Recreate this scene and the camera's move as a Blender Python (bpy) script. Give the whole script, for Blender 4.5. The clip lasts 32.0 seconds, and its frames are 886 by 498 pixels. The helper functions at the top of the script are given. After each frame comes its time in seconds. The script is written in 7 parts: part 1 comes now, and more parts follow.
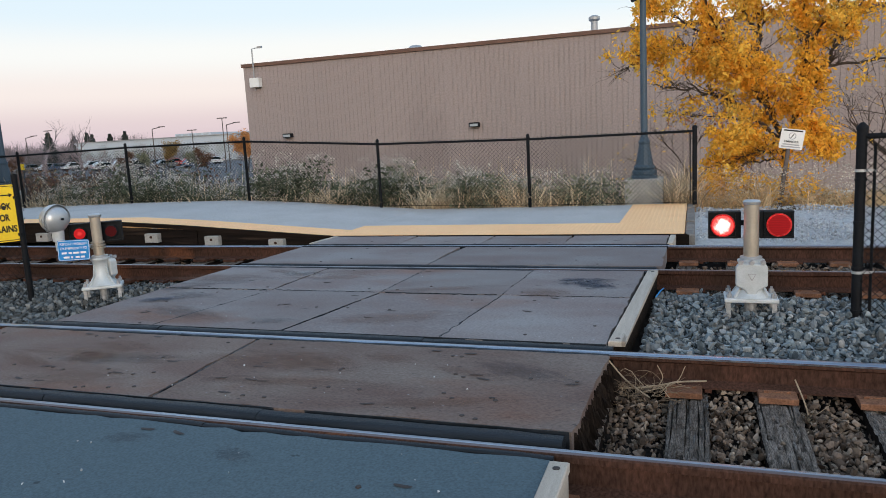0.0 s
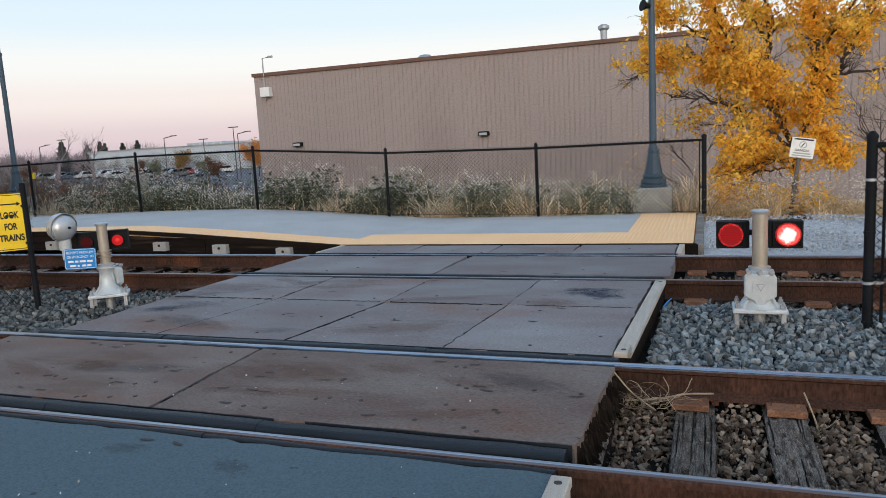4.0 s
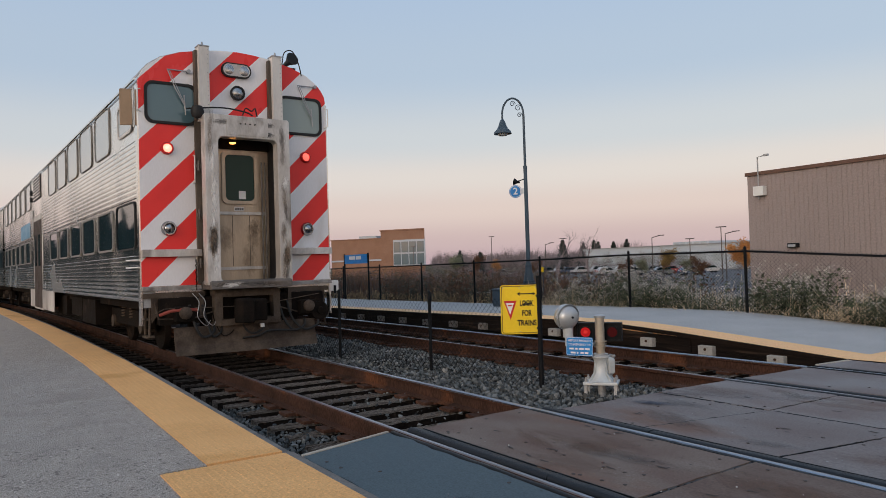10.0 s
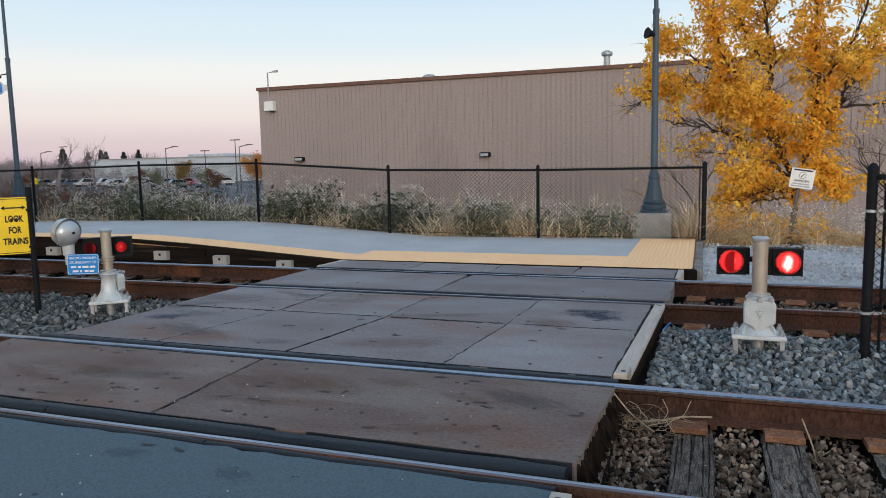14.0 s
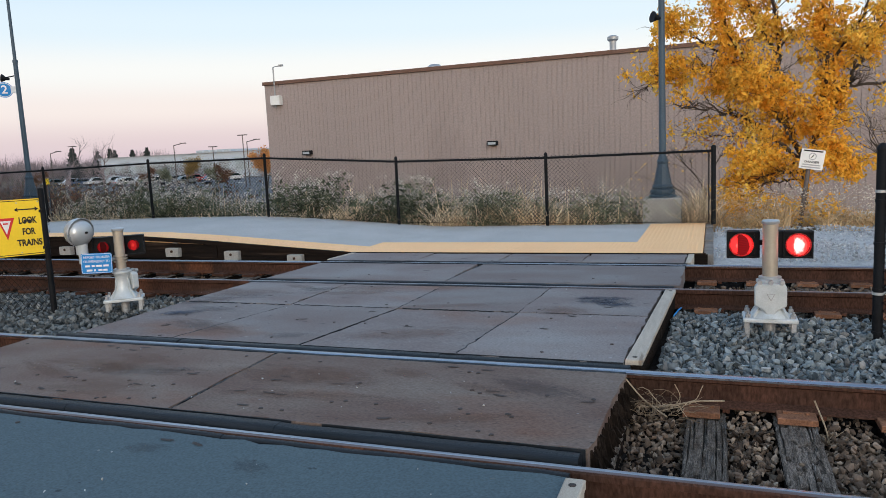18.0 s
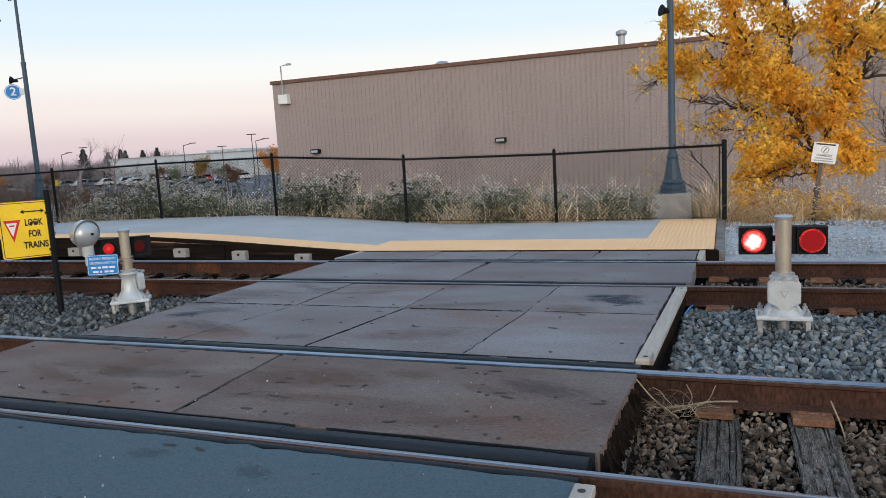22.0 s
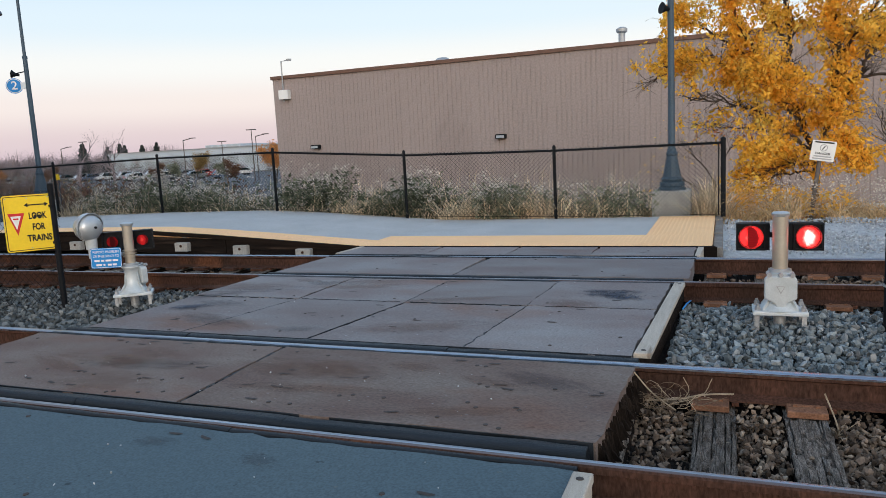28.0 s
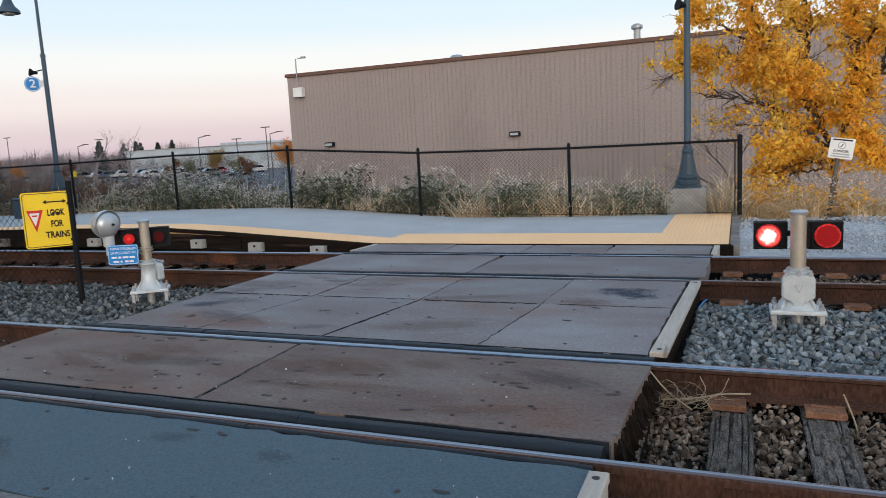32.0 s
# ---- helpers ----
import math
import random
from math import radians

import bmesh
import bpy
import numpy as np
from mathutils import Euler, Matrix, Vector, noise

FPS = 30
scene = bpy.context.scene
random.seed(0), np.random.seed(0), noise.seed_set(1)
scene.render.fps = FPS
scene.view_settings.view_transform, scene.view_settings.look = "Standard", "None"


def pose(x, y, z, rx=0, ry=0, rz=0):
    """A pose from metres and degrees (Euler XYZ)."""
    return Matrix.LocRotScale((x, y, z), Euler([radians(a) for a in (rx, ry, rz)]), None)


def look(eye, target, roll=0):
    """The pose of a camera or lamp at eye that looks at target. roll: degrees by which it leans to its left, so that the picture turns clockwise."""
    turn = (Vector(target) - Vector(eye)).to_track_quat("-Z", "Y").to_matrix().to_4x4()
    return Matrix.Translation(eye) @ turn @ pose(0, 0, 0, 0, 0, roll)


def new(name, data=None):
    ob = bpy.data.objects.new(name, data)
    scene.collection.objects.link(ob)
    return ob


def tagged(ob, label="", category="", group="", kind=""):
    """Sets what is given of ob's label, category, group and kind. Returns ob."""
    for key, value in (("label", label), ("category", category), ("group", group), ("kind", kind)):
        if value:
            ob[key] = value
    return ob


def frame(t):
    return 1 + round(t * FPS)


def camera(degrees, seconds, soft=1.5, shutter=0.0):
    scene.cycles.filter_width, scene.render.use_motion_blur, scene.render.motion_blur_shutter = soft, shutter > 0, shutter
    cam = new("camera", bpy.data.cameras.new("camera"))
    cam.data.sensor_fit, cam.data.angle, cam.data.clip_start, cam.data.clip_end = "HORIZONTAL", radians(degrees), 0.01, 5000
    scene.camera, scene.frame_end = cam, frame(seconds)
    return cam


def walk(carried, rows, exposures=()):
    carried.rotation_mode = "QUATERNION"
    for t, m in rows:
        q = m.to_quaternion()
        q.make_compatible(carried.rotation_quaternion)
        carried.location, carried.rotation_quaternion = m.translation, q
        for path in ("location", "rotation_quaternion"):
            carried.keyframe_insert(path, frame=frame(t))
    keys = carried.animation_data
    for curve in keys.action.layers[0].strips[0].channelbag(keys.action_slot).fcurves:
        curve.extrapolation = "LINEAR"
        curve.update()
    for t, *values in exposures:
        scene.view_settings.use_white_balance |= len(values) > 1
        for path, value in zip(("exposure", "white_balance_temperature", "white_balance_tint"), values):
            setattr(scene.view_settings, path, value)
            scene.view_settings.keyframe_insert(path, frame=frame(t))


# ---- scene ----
cam = camera(63.1, 32.0, soft=0.7, shutter=0.4)
PATH = [
    (0, (-0.542, -3.039, 1.424), (-1.199, -1.176, 1.113), -3.1),
    (0.5, (-0.543, -3.007, 1.423), (-1.203, -1.145, 1.115), -3.2),
    (1, (-0.54, -2.993, 1.423), (-1.203, -1.13, 1.121), -3.0),
    (1.5, (-0.536, -2.98, 1.418), (-1.204, -1.119, 1.121), -3.0),
    (2, (-0.532, -2.981, 1.421), (-1.203, -1.119, 1.129), -3.0),
    (2.5, (-0.53, -2.979, 1.421), (-1.204, -1.119, 1.131), -3.1),
    (3, (-0.526, -2.98, 1.42), (-1.203, -1.12, 1.131), -3.1),
    (3.5, (-0.521, -2.986, 1.422), (-1.2, -1.127, 1.136), -3.1),
    (5.5, (-0.505, -2.99, 1.418), (-1.2, -1.137, 1.131), -3.1),
    (6, (-0.512, -2.99, 1.419), (-1.231, -1.146, 1.129), -3.1),
    (6.5, (-0.582, -2.976, 1.405), (-1.626, -1.291, 1.137), -4.2),
    (7, (-0.582, -3.055, 1.419), (-1.975, -1.639, 1.186), -4.2),
    (7.5, (-0.566, -3.066, 1.413), (-2.06, -1.75, 1.214), -3.5),
    (8, (-0.557, -3.082, 1.42), (-2.106, -1.821, 1.324), -2.8),
    (8.5, (-0.557, -3.099, 1.427), (-2.182, -1.934, 1.406), -2.1),
    (9, (-0.558, -3.094, 1.437), (-2.212, -1.971, 1.443), -1.8),
    (9.5, (-0.558, -3.104, 1.437), (-2.222, -1.995, 1.468), -1.6),
    (10, (-0.543, -3.119, 1.437), (-2.215, -2.022, 1.48), -1.8),
    (10.5, (-0.527, -3.126, 1.434), (-2.201, -2.033, 1.481), -2.0),
    (11, (-0.528, -3.135, 1.43), (-2.206, -2.048, 1.478), -2.1),
    (11.5, (-0.521, -3.153, 1.428), (-2.205, -2.074, 1.479), -2.3),
    (12, (-0.544, -3.142, 1.404), (-2.191, -2.009, 1.447), -2.4),
    (12.5, (-0.531, -3.11, 1.418), (-1.861, -1.616, 1.391), -2.1),
    (13, (-0.556, -3.073, 1.419), (-1.48, -1.304, 1.296), -1.2),
    (13.5, (-0.552, -3.063, 1.412), (-1.301, -1.218, 1.218), -1.1),
    (14, (-0.546, -3.051, 1.409), (-1.222, -1.183, 1.176), -1.2),
    (14.5, (-0.549, -3.054, 1.413), (-1.21, -1.183, 1.164), -1.5),
    (16.5, (-0.542, -3.07, 1.416), (-1.217, -1.206, 1.151), -2.2),
    (17, (-0.543, -3.064, 1.416), (-1.227, -1.203, 1.154), -2.4),
    (17.5, (-0.543, -3.076, 1.419), (-1.235, -1.218, 1.159), -2.5),
    (18, (-0.536, -3.074, 1.42), (-1.237, -1.219, 1.16), -2.7),
    (18.5, (-0.534, -3.081, 1.42), (-1.242, -1.229, 1.163), -2.8),
    (19, (-0.529, -3.078, 1.42), (-1.243, -1.227, 1.164), -2.8),
    (19.5, (-0.53, -3.07, 1.417), (-1.251, -1.222, 1.162), -2.9),
    (20, (-0.535, -3.063, 1.417), (-1.257, -1.215, 1.162), -3.0),
    (20.5, (-0.546, -3.039, 1.416), (-1.268, -1.192, 1.158), -3.0),
    (21, (-0.552, -3.011, 1.412), (-1.276, -1.166, 1.148), -3.0),
    (21.5, (-0.55, -2.994, 1.418), (-1.274, -1.149, 1.151), -3.2),
    (22, (-0.54, -2.991, 1.421), (-1.266, -1.147, 1.155), -3.3),
    (22.5, (-0.534, -2.99, 1.422), (-1.262, -1.146, 1.156), -3.4),
    (23, (-0.529, -2.988, 1.421), (-1.26, -1.145, 1.154), -3.5),
    (23.5, (-0.525, -2.986, 1.42), (-1.258, -1.144, 1.152), -3.5),
    (24, (-0.525, -2.991, 1.417), (-1.257, -1.15, 1.15), -3.5),
    (24.5, (-0.523, -2.999, 1.418), (-1.258, -1.159, 1.145), -3.3),
    (25, (-0.518, -3.014, 1.417), (-1.251, -1.174, 1.144), -3.3),
    (25.5, (-0.518, -3.051, 1.416), (-1.252, -1.21, 1.144), -3.3),
    (27.5, (-0.53, -3.063, 1.416), (-1.257, -1.22, 1.141), -3.0),
    (28, (-0.53, -3.06, 1.416), (-1.254, -1.216, 1.14), -3.0),
    (28.5, (-0.528, -3.055, 1.414), (-1.252, -1.212, 1.135), -2.9),
    (29, (-0.53, -3.057, 1.415), (-1.252, -1.213, 1.133), -2.9),
    (29.5, (-0.53, -3.065, 1.417), (-1.252, -1.222, 1.134), -2.7),
    (30, (-0.533, -3.063, 1.414), (-1.254, -1.22, 1.129), -2.7),
    (30.5, (-0.531, -3.06, 1.416), (-1.252, -1.217, 1.129), -2.7),
    (31, (-0.529, -3.064, 1.419), (-1.249, -1.22, 1.131), -2.8),
    (31.5, (-0.53, -3.065, 1.422), (-1.251, -1.221, 1.135), -2.8),
    (32, (-0.542, -3.062, 1.419), (-1.3, -1.233, 1.138), -3.0),
]
walk(cam, [(t, look(e, g, r)) for t, e, g, r in PATH],
     exposures=[(0, 0.0, 6280, 10), (6.0, 0.0, 6280, 10), (7.0, -0.24, 6450, 11), (7.6, -0.27, 6500, 12), (8.6, -0.42, 6820, 16), (11.8, -0.45, 6860, 16), (12.5, -0.44, 6700, 14), (13.1, -0.46, 6620, 13), (13.6, -0.25, 6350, 11), (14.2, -0.05, 6300, 10), (14.8, 0.0, 6280, 10), (32, 0.0, 6280, 10)])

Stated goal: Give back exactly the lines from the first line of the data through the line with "import numpy as np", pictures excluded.

Reply:
Recreate this scene and the camera's move as a Blender Python (bpy) script. Give the whole script, for Blender 4.5. The clip lasts 32.0 seconds, and its frames are 886 by 498 pixels. The helper functions at the top of the script are given. After each frame comes its time in seconds. The script is written in 7 parts: part 1 comes now, and more parts follow.
0.0 s
4.0 s
10.0 s
14.0 s
18.0 s
22.0 s
28.0 s
32.0 s
# ---- helpers ----
import math
import random
from math import radians

import bmesh
import bpy
import numpy as np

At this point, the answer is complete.